The Whatcom Civil Rights Project (WCRP) is aware of some preliminary data that show disproportionate arrests of Black people in Bellingham and Whatcom County (4 to 5.4 times more arrests for Blacks, compared to non-Blacks. FBI and Consensus Data 2013), and higher populations of Aboriginals, Blacks, and Latinos in the county jail:
Incarceration rates in Whatcom County jail:
18 percent for Native people, compared to 3.2 percent of the population
5 percent for Black people, compared to 1.2 percent of the population
67 percent of jail population, compared to 87.6 percent of the general population
Studies prove that white people use drugs 5 times more than Black people, yet Black people are incarcerated 10 times more than white people for drug offenses. [NAACP, Sentencing Project.]
Though these rates may seem appalling, they are probably underestimated: Stop and searches of people of color are not reported by law enforcement and many community members of color have stated that they are cited as “white” when they clearly are not. The disparate impact of more people of color and marginalized people jailed in our communities is the result of various points of failure in our criminal justice system, not just on the first frontline of law enforcement.

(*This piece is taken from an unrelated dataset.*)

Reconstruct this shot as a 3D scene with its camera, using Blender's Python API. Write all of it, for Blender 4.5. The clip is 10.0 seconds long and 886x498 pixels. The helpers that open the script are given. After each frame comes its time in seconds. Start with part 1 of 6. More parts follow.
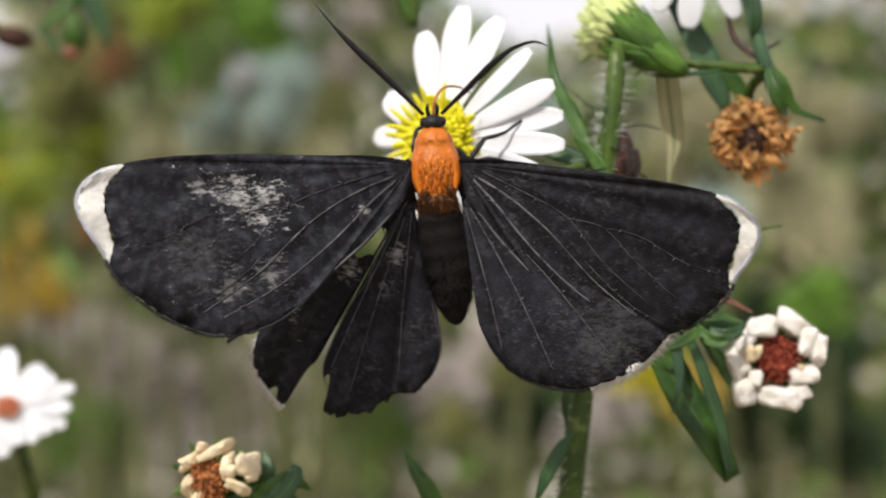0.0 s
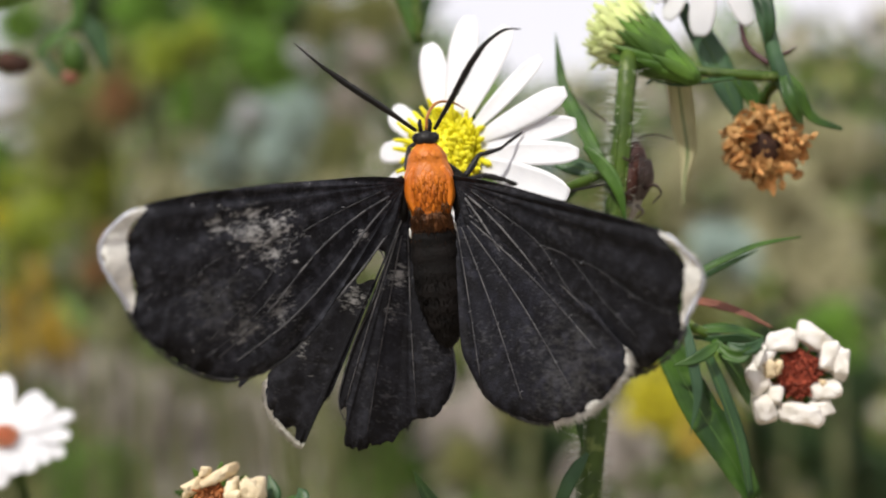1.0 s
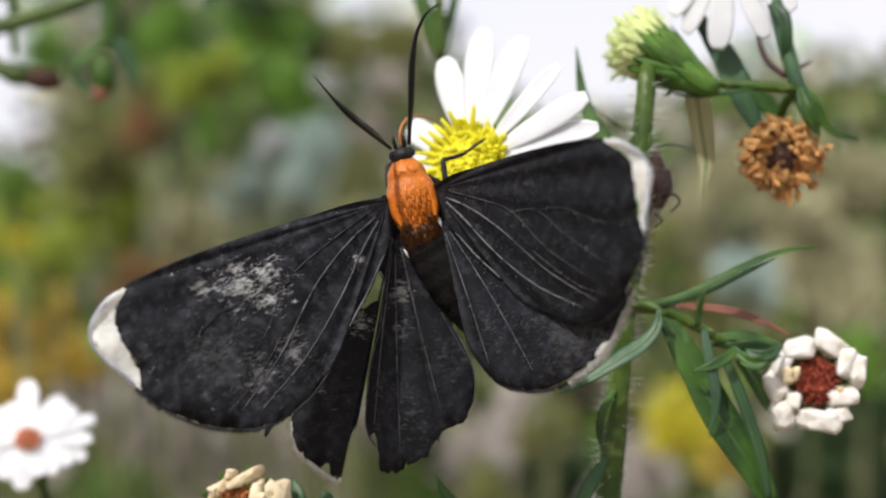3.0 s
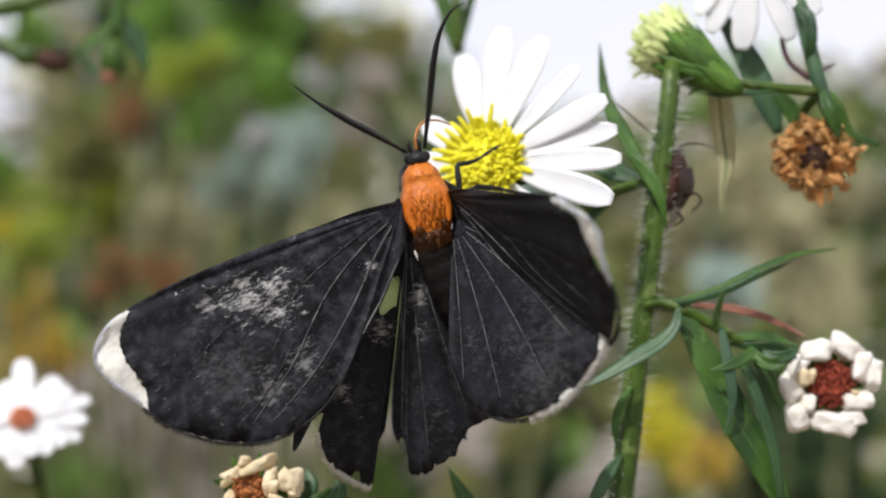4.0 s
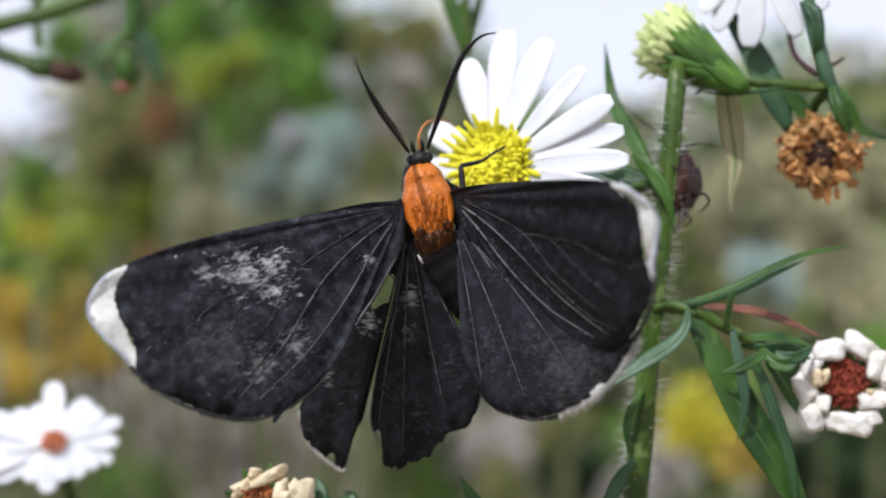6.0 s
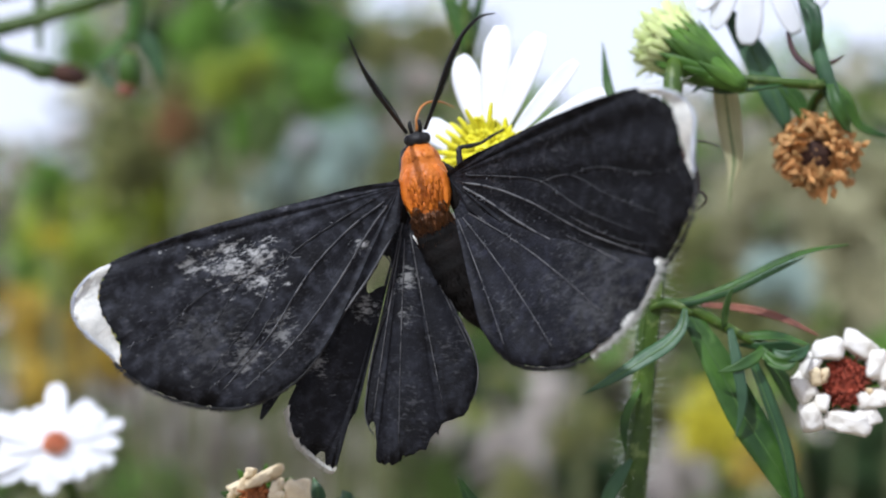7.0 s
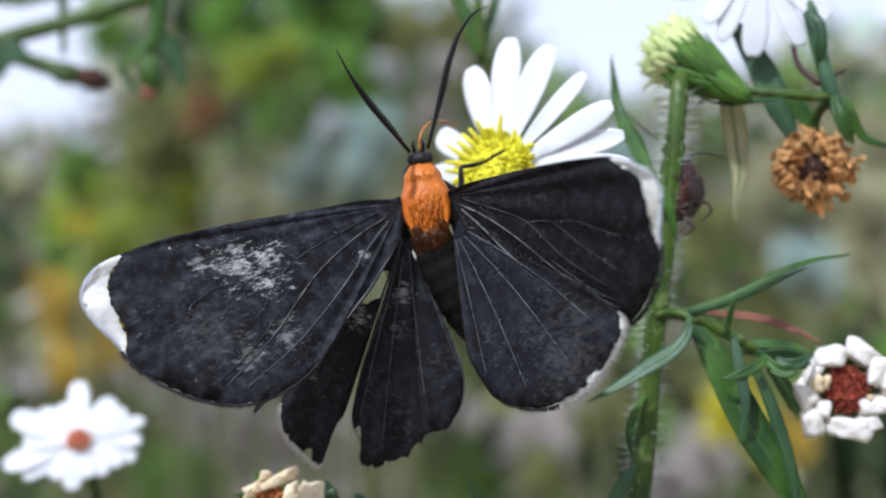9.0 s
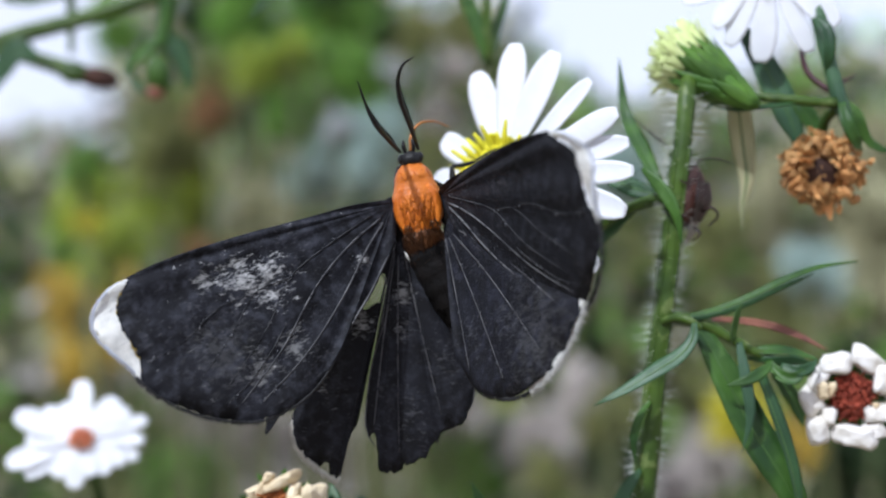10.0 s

The reality of racial profiling and biased policing is a significant and large component of our jail issue, as our arrest and jail population rates indicate. This is a national issue that is widely talked about. We should do not dismiss Bellingham and Whatcom County as exceptional. Science shows racial bias is a nationwide problem. Targeted local communities have known this for years, and mass incarceration is the most recent chapter in a long local history of exclusion, racial violence, and discrimination.
The WCRP strongly urges support for measures that reduce our jail population and provide solutions to alternatives to incarceration:
- Reduce the size of our current jail and the mass incarceration culture in our county will be forced to change;
- Mandate racial bias training for judges and law enforcement officers;
- Mandate the complete collection of race data, including all stops, searches and sentencing;
- Share race data in a way that can be easily understood by the public;
- Implement a civilian oversight commission that audits the collection of data by law
enforcement and other oversight matters;
- Redefine racial profiling to disallow stopping people on the basis of race;
- Eliminate the bail system, which unfairly targets the poor for incarceration.
- Implement meaningful community policing alternatives such as L.E.A.D. and Smart Justice, which have proved effective in reducing crime.